失ったのは4本の指だけで命に別状はない →「把握できている」
親指はまだ残っている →「なんとかなる」
この事故に遭遇したことに人生の → 「意味がある」
この3つの感覚を持ち、大ケガに打ち勝つ主人公になりました。
そして、
現在は、障害年金専門家という物語の主人公です。
大ケガしたことが障害年金に出会うキッカケだったので、やはり事故には意味があったわけです。
今の仕事に当てはめてみると、
相談者が障害年金の手続きで何に困っているのか →「把握できている」
年金受給をする上で越えなければいけない、問題解決の糸口があるはず →「なんとかなる」
多くの専門家がいる中で私自身を見つけてもらい、私自身が手続き代行することに → 「意味がある」
こんなふうに考えて仕事に取り組んでいます。
スポ根マンガの主人公は、特にSOCの感覚が強いと感じます。
例えば、巨人の星の星飛雄馬(古くてすみません。昭和の人間なもので・・)。
甲子園で活躍しても、ボールが軽くプロ野球で通用しない →「把握できている」
大リーグボール1号を考える →「なんとかなる」
大リーグボール1号を攻略されても、2号を考える →「把握できている」「なんとかなる」
2号を攻略されても3号を考える →「把握できている」「なんとかなる」
3号では、左ひじを壊す恐れがある →「意味がある」
左ひじがこわれたらバッターで復活 →「把握できている」「なんとかなる」「意味がある」
右投手で復活・・・
困難に見舞われるたびに、乗り越えていく状況には、しっかりSOCがあります。
マンガにも生きるためのヒントがあるわけです。
ここだけの話、今回のまとめです
今回も前回に続き、私が行っている「みんねん流ストレスレジリエンス」をお話しました。

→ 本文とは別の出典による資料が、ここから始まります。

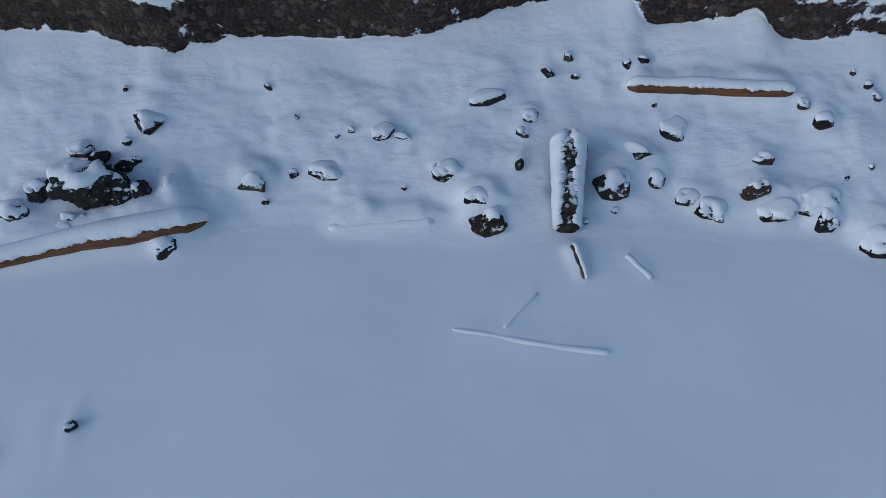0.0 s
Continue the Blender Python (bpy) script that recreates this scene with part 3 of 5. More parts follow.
boulder(-5.82, 5.33, 0.4, 0.26, 0.3, 20, 0.55, ROCK, "dark slab dusted with snow beside the pile", 0.25, layers=3, **PILE)
boulder(-4.82, 5.78, 0.42, 0.26, 0.28, 15, 0.3, ROCK, "small dark rock standing clear of snow", layers=2)
boulder(-5.62, 6.0, 0.5, 0.3, 0.2, 12, 0.95, ROCK, "flat slab under snow behind the pile", 0.35)
boulder(-5.66, 4.72, 0.62, 0.3, 0.26, -12, 0.55, ROCK_WARM, "flat brown slab at the foot of the pile", 0.4, **PILE)
boulder(-4.14, 5.32, 0.36, 0.4, 0.36, 5, 0.6, ROCK, "pointed rock with a snowy back")
boulder(-5.62, 4.88, 0.62, 0.26, 0.24, -12, 0.3, ROCK_WARM, "flat brown slab at the foot of the pile", 0.4, banked=False)
boulder(-4.13, 4.42, 0.5, 0.36, 0.32, 20, 0.85, ROCK, "dark stone patched with snow under the log's end")
boulder(-4.58, 6.33, 0.56, 0.5, 0.28, -15, 0.85, ROCK, "block under a square cap of snow", 0.35)
boulder(-2.92, 5.42, 0.56, 0.42, 0.36, -12, 0.7, ROCK_WARM, "block with a snowy top and a dark face", 0.3)
boulder(-2.72, 5.27, 0.16, 0.1, 0.08, 0, 0.2, ROCK, "small stone in front of the block")
boulder(0.74, 4.62, 0.74, 0.5, 0.36, -8, 0.42, ROCK_WARM, "brown boulder with snow in its hollows", 0.3)
boulder(0.6, 5.02, 0.55, 0.36, 0.34, 12, 0.85, ROCK, "rounded stone under snow behind a brown one", 0.35)
boulder(2.62, 5.1, 0.66, 0.58, 0.44, -20, 0.62, ROCK, "dark boulder with a white top beside the stump")
boulder(3.05, 5.78, 0.6, 0.26, 0.24, -28, 0.72, ROCK, "long stone buried under snow", 0.35)
boulder(1.22, 5.6, 0.14, 0.26, 0.18, -25, 0.25, ROCK, "thin upright stone in snow")
boulder(1.32, 6.13, 0.12, 0.1, 0.1, 0, 0.2, ROCK_WARM, "small brown stone on snow")
boulder(3.7, 6.1, 0.62, 0.4, 0.28, 0, 0.95, ROCK_WARM, "buried boulder with one brown edge", 0.42)
boulder(0.74, 6.66, 0.68, 0.36, 0.3, 14, 0.75, ROCK, "dark boulder half buried in drifted snow", 0.38)
boulder(-0.92, 6.14, 0.45, 0.36, 0.24, 0, 0.98, ROCK, "stone buried under a snow mound", 0.38)
boulder(-0.6, 6.18, 0.36, 0.14, 0.12, -10, 0.9, ROCK, "low stone under drifted snow", 0.4)
boulder(0.12, 5.5, 0.6, 0.4, 0.2, 0, 1.15, ROCK, "stone wholly covered by snow", 0.4)
boulder(-1.76, 5.56, 0.62, 0.36, 0.18, 0, 1.2, ROCK, "low stone wholly under snow", 0.4)
boulder(2.07, 7.34, 0.22, 0.2, 0.16, 0, 0.55, ROCK_WARM, "small stone below the cut bank")
boulder(3.01, 7.22, 0.2, 0.16, 0.14, 20, 0.45, ROCK, "small stone below the cut bank")
boulder(3.26, 7.29, 0.24, 0.16, 0.16, -20, 0.5, ROCK, "small stone below the cut bank")
boulder(2.18, 7.1, 0.17, 0.1, 0.1, 0, 0.45, ROCK, "pebble on the snowy beach")
boulder(-2.74, 7.1, 0.2, 0.08, 0.1, -40, 0.1, ROCK, "sliver of dark stone on snow")
boulder(-4.98, 7.03, 0.12, 0.1, 0.1, 0, 0.4, ROCK_WARM, "small stone lying on snow")
boulder(4.95, 5.58, 0.42, 0.26, 0.26, 8, 0.55, ROCK_WARM, "brown stone with snow behind it")
boulder(4.78, 5.02, 0.54, 0.42, 0.36, 15, 0.35, ROCK_WARM, "smooth brown boulder clear of snow in front")
boulder(3.34, 5.34, 0.34, 0.34, 0.22, 0, 0.95, ROCK, "rounded stone buried under snow", 0.38)
boulder(3.78, 5.06, 0.45, 0.3, 0.2, 0, 1.0, ROCK, "low stone buried under snow", 0.4)
boulder(5.98, 6.13, 0.38, 0.26, 0.24, 5, 0.75, ROCK, "stone with a dark lower edge")
boulder(5.66, 6.43, 0.24, 0.22, 0.16, 0, 0.9, ROCK, "small stone capped with snow")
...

前編でご紹介した「マズローの欲求階層説」は、ストレス状態となった時に悪化しないよう、事後に対処する方法でした。
後編でご紹介した「SOC」はストレス耐性を高めていき、ストレス状態になりにくくする予防策となる考え方です。
ポイントは以下のとおり。
- SOCは、同じ境遇でも精神的に健康な人がいることから生まれた概念
- ストレス耐性が高い人達は、SOCを持っている
- SOCは、3つの感覚「把握できている」「なんとかなる」「意味がある」から構成されている
- みんねん流ストレスレジリエンスとは「主人公になる」こと
以上2回にわたり、私のストレス対処方法・予防方法をご紹介しました。
みんねん流のストレスレジリエンスが読者のみなさんにとって参考になれば幸いです。
私も障害年金専門家の物語の主人公として、これからもストレス耐性を高めて、さまざまな相談に応じていきます。